Tuesday, February 1, 2022

"Underworld" Review

 

by Daniel White



After completing The Salvation Hunters, Josef von Sternberg was hired by MGM where he directed The Exquisite Sinner (1926). Unhappy with the results, the studio shelved the picture, and the two soon parted ways after he became frustrated with their interference while making The Masked Bride, a Mae Murray vehicle.

Hired by Charlie Chaplin to direct his former leading lady Edna Purviance, in The Woman of the Sea, von Sternberg completed that film, but Chaplin, like MGM before him, was unhappy with the finished product and refused to release it (no copy of either movie is known to exist).

Arriving at Paramount in the summer of 1927, von Sternberg impressed the studio executives with his salvaging the troubled production of Frank Lloyd's Children of Divorce and was awarded the gift of directing Underworld, Hollywood's first foray into the gangster genre.

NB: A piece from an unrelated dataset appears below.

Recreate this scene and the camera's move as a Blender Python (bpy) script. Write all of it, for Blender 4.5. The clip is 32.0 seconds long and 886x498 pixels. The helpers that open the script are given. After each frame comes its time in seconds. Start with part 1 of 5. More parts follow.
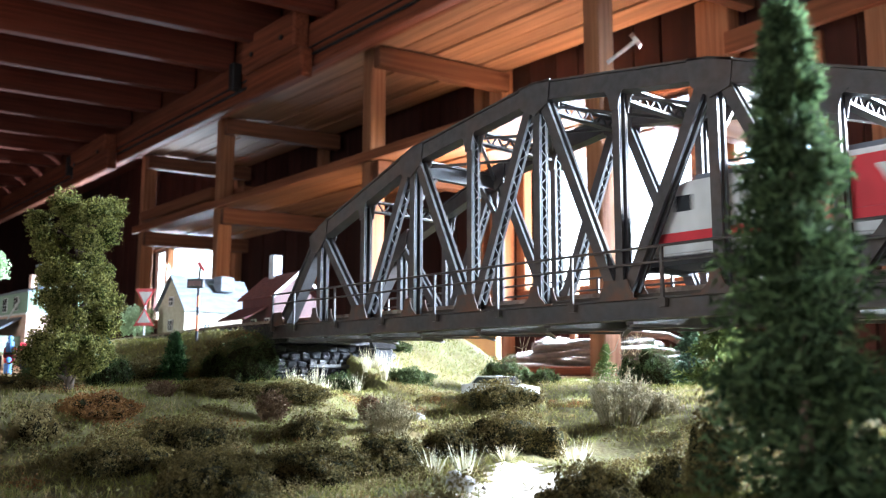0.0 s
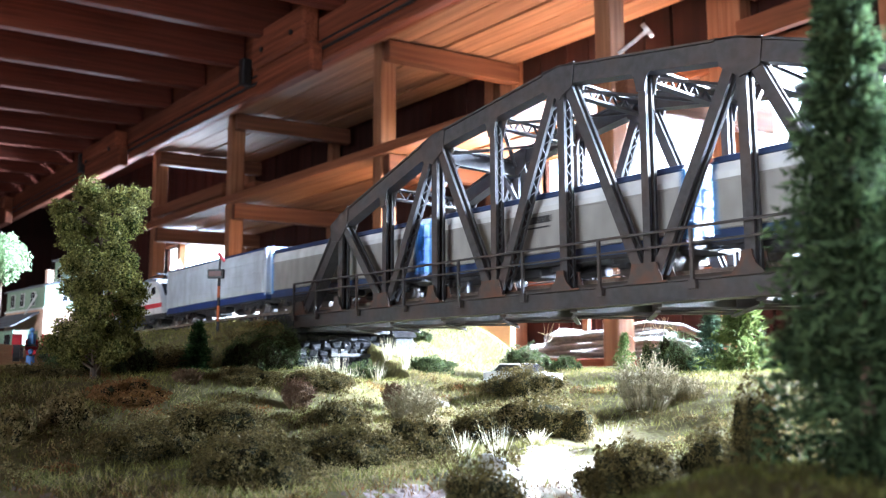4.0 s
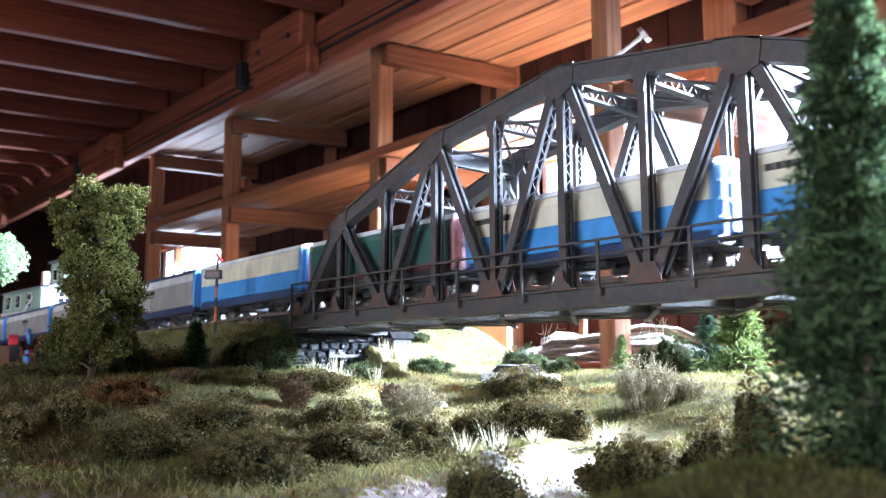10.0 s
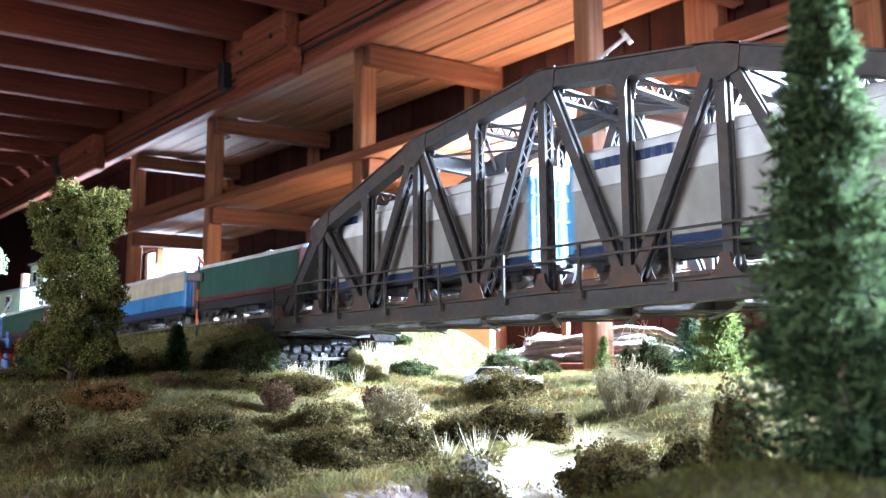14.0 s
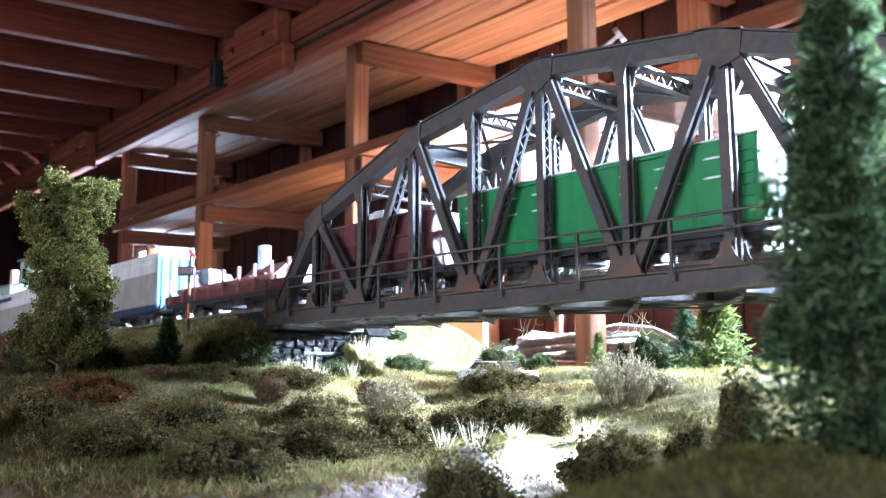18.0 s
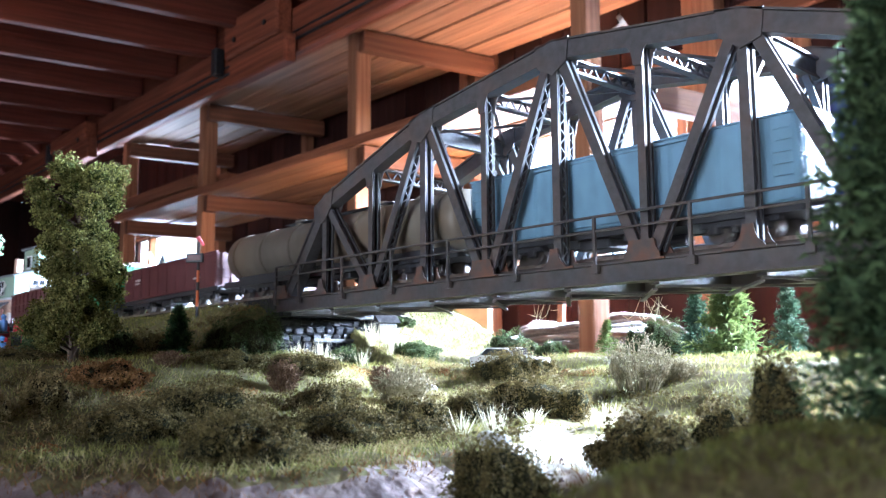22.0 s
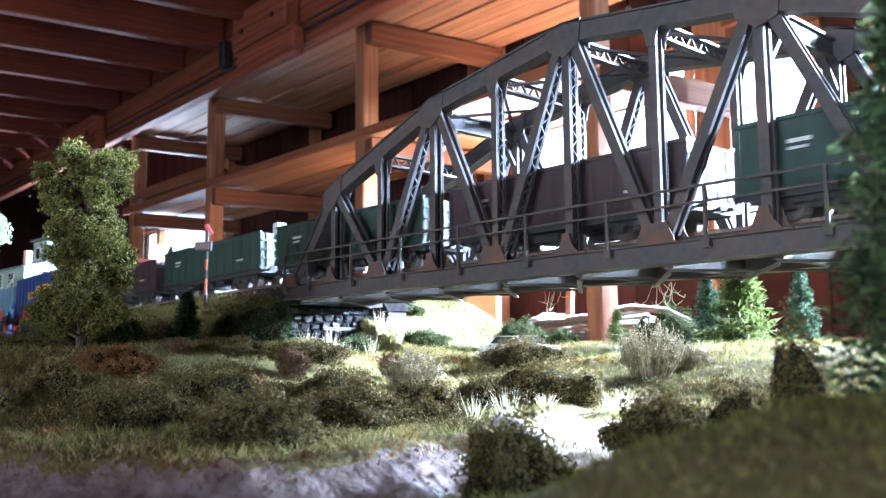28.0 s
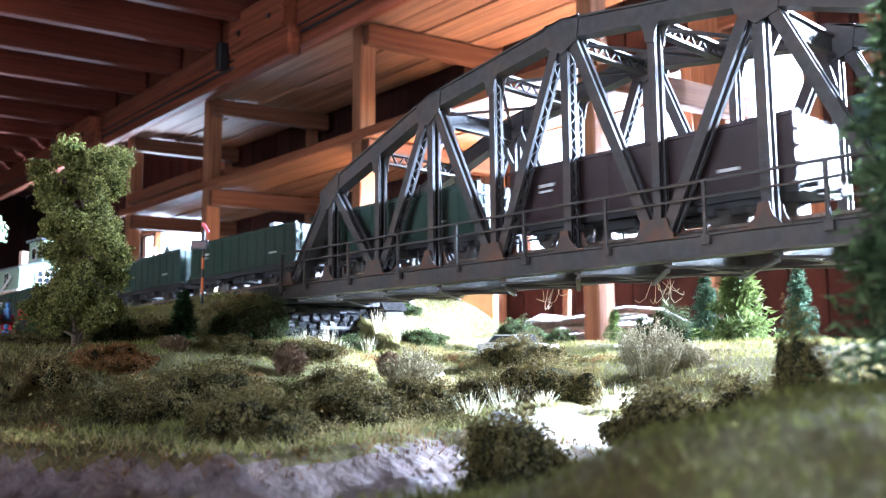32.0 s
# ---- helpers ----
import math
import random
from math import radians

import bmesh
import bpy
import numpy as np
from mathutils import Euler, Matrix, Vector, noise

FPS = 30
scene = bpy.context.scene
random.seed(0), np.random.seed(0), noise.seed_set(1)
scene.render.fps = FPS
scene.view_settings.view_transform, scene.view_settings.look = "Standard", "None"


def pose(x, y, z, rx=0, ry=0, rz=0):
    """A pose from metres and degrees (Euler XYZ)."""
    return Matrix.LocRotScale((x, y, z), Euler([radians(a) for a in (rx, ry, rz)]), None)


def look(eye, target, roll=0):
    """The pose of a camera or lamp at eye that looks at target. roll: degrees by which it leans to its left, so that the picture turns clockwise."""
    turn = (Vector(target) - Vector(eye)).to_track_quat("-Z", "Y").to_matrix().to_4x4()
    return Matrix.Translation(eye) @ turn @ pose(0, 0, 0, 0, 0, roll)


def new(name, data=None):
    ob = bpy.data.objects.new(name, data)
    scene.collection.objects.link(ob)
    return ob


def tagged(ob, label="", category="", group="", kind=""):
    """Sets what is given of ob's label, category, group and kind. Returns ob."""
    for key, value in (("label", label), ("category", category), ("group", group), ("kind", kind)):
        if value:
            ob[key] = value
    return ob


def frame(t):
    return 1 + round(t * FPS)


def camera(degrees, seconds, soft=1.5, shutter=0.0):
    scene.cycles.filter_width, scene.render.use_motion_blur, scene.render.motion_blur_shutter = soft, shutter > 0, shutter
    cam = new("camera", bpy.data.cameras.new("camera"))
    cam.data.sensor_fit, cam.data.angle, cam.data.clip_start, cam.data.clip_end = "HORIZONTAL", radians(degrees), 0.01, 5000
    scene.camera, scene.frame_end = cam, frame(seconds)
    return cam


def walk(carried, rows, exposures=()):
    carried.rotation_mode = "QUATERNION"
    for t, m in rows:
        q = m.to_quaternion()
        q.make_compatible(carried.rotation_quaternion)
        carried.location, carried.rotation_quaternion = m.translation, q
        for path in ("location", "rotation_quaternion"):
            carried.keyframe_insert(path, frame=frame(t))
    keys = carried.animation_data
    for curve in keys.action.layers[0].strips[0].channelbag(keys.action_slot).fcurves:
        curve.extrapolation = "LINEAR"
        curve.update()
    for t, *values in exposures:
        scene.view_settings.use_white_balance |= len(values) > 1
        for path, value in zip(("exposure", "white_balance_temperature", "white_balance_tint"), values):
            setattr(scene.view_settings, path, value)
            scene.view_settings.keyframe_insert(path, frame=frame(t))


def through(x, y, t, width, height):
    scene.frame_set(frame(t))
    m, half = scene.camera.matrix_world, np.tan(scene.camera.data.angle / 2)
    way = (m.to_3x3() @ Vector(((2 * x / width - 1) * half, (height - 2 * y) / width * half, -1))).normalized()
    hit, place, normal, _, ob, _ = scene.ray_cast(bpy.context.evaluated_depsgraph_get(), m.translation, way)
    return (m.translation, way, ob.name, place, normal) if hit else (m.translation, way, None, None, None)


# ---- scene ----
cam = camera(55.0, 32.0, soft=1.2, shutter=0.5)
PATH = [
    (0, (0.494, -0.285, -0.029), (-1.004, 1.009, 0.254), 0.2),
    (0.5, (0.494, -0.287, -0.03), (-1.004, 1.008, 0.254), 0.2),
    (1, (0.493, -0.289, -0.03), (-1.004, 1.007, 0.254), 0.3),
    (1.5, (0.491, -0.29, -0.03), (-1.007, 1.005, 0.249), 0.2),
    (2, (0.49, -0.289, -0.032), (-1.011, 1.003, 0.246), 0.0),
    (2.5, (0.489, -0.289, -0.033), (-1.017, 0.998, 0.242), -0.0),
    (3, (0.488, -0.289, -0.033), (-1.021, 0.995, 0.24), -0.1),
    (3.5, (0.488, -0.289, -0.033), (-1.025, 0.992, 0.239), -0.2),
    (5.5, (0.488, -0.291, -0.032), (-1.032, 0.983, 0.234), -0.1),
    (6, (0.486, -0.292, -0.031), (-1.03, 0.985, 0.233), -0.1),
    (7, (0.484, -0.294, -0.034), (-1.028, 0.988, 0.237), -0.1),
    (8, (0.485, -0.293, -0.034), (-1.024, 0.989, 0.242), -0.0),
    (9, (0.487, -0.292, -0.034), (-1.022, 0.99, 0.241), -0.0),
    (10, (0.487, -0.29, -0.035), (-1.021, 0.994, 0.244), -0.1),
    (11, (0.487, -0.292, -0.035), (-1.013, 1.002, 0.242), -0.2),
    (12, (0.487, -0.291, -0.034), (-1.007, 1.01, 0.24), -0.1),
    (13, (0.486, -0.292, -0.034), (-1.0, 1.017, 0.242), -0.2),
    (14, (0.488, -0.29, -0.034), (-0.994, 1.023, 0.247), -0.3),
    (14.5, (0.487, -0.289, -0.034), (-0.994, 1.026, 0.249), -0.2),
    (16.5, (0.486, -0.288, -0.035), (-0.988, 1.034, 0.246), -0.3),
    (17, (0.485, -0.288, -0.035), (-0.987, 1.036, 0.246), -0.3),
    (18, (0.482, -0.287, -0.037), (-0.988, 1.04, 0.242), -0.3),
    (19, (0.482, -0.285, -0.037), (-0.99, 1.041, 0.236), -0.3),
    (20, (0.48, -0.285, -0.038), (-0.994, 1.041, 0.231), -0.3),
    (20.5, (0.479, -0.286, -0.038), (-0.996, 1.038, 0.226), -0.4),
    (21, (0.477, -0.287, -0.038), (-0.997, 1.039, 0.225), -0.4),
    (22, (0.475, -0.289, -0.039), (-0.999, 1.038, 0.217), -0.4),
    (23, (0.474, -0.287, -0.04), (-1.008, 1.032, 0.213), -0.3),
    (24, (0.474, -0.287, -0.039), (-1.016, 1.025, 0.203), -0.4),
    (25, (0.473, -0.289, -0.04), (-1.015, 1.027, 0.201), -0.3),
    (25.5, (0.473, -0.289, -0.04), (-1.015, 1.026, 0.2), -0.2),
    (27.5, (0.471, -0.287, -0.041), (-1.016, 1.028, 0.199), -0.3),
    (28, (0.471, -0.287, -0.042), (-1.017, 1.028, 0.198), -0.4),
    (29, (0.472, -0.286, -0.042), (-1.015, 1.029, 0.199), -0.4),
    (30, (0.472, -0.286, -0.043), (-1.015, 1.029, 0.202), -0.5),
    (31, (0.471, -0.286, -0.042), (-1.014, 1.031, 0.202), -0.3),
    (32, (0.469, -0.286, -0.044), (-1.013, 1.034, 0.201), -0.4),
]
walk(cam, [(t, look(eye, target, roll)) for t, eye, target, roll in PATH],
     exposures=[(0.0, 3.44, 6300, 12), (1.0, 3.86, 6150, 14), (3.0, 3.96, 6050, 14), (6.0, 4.06, 5850, 16), (12.0, 4.06, 5800, 16), (14.0, 4.11, 5950, 16), (17.0, 3.79, 5850, 16), (18.0, 4.16, 5700, 16), (19.0, 4.11, 5650, 16), (25.0, 4.11, 5650, 16), (32.0, 4.16, 5650, 16)])
cam.data.dof.use_dof = True
cam.data.dof.focus_distance, cam.data.dof.aperture_fstop = 0.38, 30.0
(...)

An accomplished piece of film making, Underworld is a tight, well-paced flick with an engrossing story by Ben Hecht, who won the first Academy Award for best story.

The movie opens with gregarious gangster Bull Weed (George Bancroft) robbing a bank in the middle of the night. Exiting, he encounters a drunken sot (Clive Brook) who recognizes Bull ("The great Bull Weed - closing another bank account"). Weed hustles the stew bum into his getaway car and takes him back to his hideout where calling himself Rolls Royce, he admits to being a lush but insists he's not a snitch. Pleased by his loyalty, Weed employs the former lawyer in his speak easy, the Dreamland Cafe. At the gin mill, we are introduced to the denizen's of the underworld, including Bull's main squeeze, Feathers (the attractive, sexy Evelyn Brent), and his rival, the sadistic, ominous, Buck Mulligan (Fred Kohler), who, like real life mobster Dion O'Banion, uses a flower shop as a front for his criminal activities.

A cinematic tour de force, Underworld is over-the-top entertainment, and as exciting and polished today as it was when it first appeared 95 years ago. Josef von Sternberg, in only his fourth film (if you count the two "lost" movies), is an assured master, in total control of the medium. D W Griffith may have invented the close-up but Josef von Sternberg utilizes it here to perfection. Indeed there is one scene that is startling in its effect: at a Bacchanalian free-for-all he displays the distorted, ugly faces of the revelers so jarringly, the ghastly images will not soon be forgotten.

A critical and commercial success, Underworld assured von Sternberg that he had finally found an artistic home at Paramount. There he would remain for the next eight years, making some of the greatest films ever to come out of the studio system during the Golden Age of Hollywood. Among those would be the seven incomparable gems he created with Marlene Dietrich.

With Larry Semon, Helen Lynch, and Shep Houghton, Underworld is available on YouTube in a crisp, pristine print by The Criterion Collection.